→ Dataset excerpt
· · · · · · ·
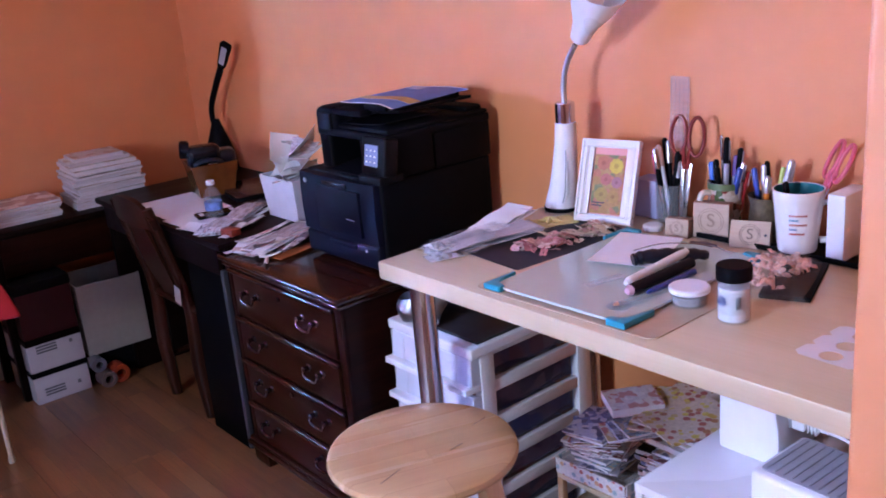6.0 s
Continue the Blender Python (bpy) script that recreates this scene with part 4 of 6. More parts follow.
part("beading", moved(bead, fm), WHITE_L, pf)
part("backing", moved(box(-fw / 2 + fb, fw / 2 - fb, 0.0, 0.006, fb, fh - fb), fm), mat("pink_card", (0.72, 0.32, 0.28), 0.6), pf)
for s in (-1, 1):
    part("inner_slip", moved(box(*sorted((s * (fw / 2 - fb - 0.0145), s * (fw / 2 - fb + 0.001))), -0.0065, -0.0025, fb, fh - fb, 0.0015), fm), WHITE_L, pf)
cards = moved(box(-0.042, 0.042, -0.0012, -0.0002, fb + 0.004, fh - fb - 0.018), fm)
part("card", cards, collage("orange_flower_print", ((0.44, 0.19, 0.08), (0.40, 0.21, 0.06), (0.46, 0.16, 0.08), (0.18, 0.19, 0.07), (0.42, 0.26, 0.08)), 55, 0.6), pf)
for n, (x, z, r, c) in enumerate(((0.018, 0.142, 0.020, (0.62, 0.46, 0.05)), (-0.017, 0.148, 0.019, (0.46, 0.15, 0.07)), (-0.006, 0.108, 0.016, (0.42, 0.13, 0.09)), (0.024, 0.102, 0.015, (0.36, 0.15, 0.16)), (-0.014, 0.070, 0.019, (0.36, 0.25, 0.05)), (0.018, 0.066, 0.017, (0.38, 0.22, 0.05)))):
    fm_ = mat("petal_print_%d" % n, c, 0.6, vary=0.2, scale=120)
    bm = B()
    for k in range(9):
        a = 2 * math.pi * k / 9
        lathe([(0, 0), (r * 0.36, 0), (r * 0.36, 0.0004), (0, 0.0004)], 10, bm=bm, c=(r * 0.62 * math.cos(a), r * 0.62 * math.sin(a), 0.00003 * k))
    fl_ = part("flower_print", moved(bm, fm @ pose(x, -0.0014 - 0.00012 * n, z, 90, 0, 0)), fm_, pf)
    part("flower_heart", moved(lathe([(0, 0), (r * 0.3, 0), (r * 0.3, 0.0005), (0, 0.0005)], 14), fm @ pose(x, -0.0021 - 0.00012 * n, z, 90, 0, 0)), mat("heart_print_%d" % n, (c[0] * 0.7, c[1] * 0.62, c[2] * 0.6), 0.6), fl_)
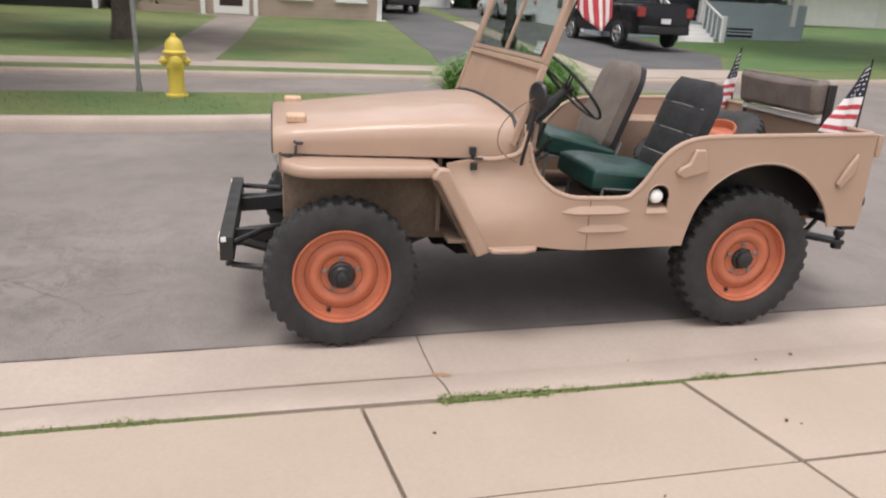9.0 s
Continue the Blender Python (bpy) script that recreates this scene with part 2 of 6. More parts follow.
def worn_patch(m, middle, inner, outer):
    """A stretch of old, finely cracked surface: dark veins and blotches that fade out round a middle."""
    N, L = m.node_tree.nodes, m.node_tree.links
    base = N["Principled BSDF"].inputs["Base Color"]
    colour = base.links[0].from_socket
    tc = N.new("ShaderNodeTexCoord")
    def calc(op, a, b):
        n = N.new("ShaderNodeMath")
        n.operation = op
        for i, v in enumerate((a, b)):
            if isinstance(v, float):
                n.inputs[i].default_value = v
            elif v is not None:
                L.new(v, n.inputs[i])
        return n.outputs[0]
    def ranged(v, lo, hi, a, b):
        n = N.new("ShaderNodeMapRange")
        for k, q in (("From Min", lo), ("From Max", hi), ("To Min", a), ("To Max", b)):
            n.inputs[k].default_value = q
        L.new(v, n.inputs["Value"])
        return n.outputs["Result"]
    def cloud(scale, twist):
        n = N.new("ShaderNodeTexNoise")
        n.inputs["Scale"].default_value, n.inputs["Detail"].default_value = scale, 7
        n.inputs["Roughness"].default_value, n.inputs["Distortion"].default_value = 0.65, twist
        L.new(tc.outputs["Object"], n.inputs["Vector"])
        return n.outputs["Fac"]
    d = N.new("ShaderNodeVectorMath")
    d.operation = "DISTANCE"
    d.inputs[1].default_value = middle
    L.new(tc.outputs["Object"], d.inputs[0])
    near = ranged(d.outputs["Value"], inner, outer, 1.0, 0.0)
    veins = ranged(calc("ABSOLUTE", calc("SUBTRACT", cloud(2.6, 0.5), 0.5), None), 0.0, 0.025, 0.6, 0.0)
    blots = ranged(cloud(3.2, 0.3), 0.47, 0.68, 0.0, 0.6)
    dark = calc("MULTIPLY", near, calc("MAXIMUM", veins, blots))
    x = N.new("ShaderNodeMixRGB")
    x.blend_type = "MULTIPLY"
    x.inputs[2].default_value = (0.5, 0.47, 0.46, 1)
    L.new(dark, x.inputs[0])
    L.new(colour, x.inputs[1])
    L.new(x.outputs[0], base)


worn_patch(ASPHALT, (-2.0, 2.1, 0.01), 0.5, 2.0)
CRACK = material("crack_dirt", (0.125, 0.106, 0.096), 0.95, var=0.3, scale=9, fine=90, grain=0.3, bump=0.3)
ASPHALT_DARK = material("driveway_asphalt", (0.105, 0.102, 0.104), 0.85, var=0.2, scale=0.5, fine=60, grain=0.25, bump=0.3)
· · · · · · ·
→ Prompt
Search the listing for the string "that". Copy each line where it turns up.

→ Written reply
Continue the Blender Python (bpy) script that recreates this scene with part 4 of 6. More parts follow.
Continue the Blender Python (bpy) script that recreates this scene with part 2 of 6. More parts follow.
    """A stretch of old, finely cracked surface: dark veins and blotches that fade out round a middle."""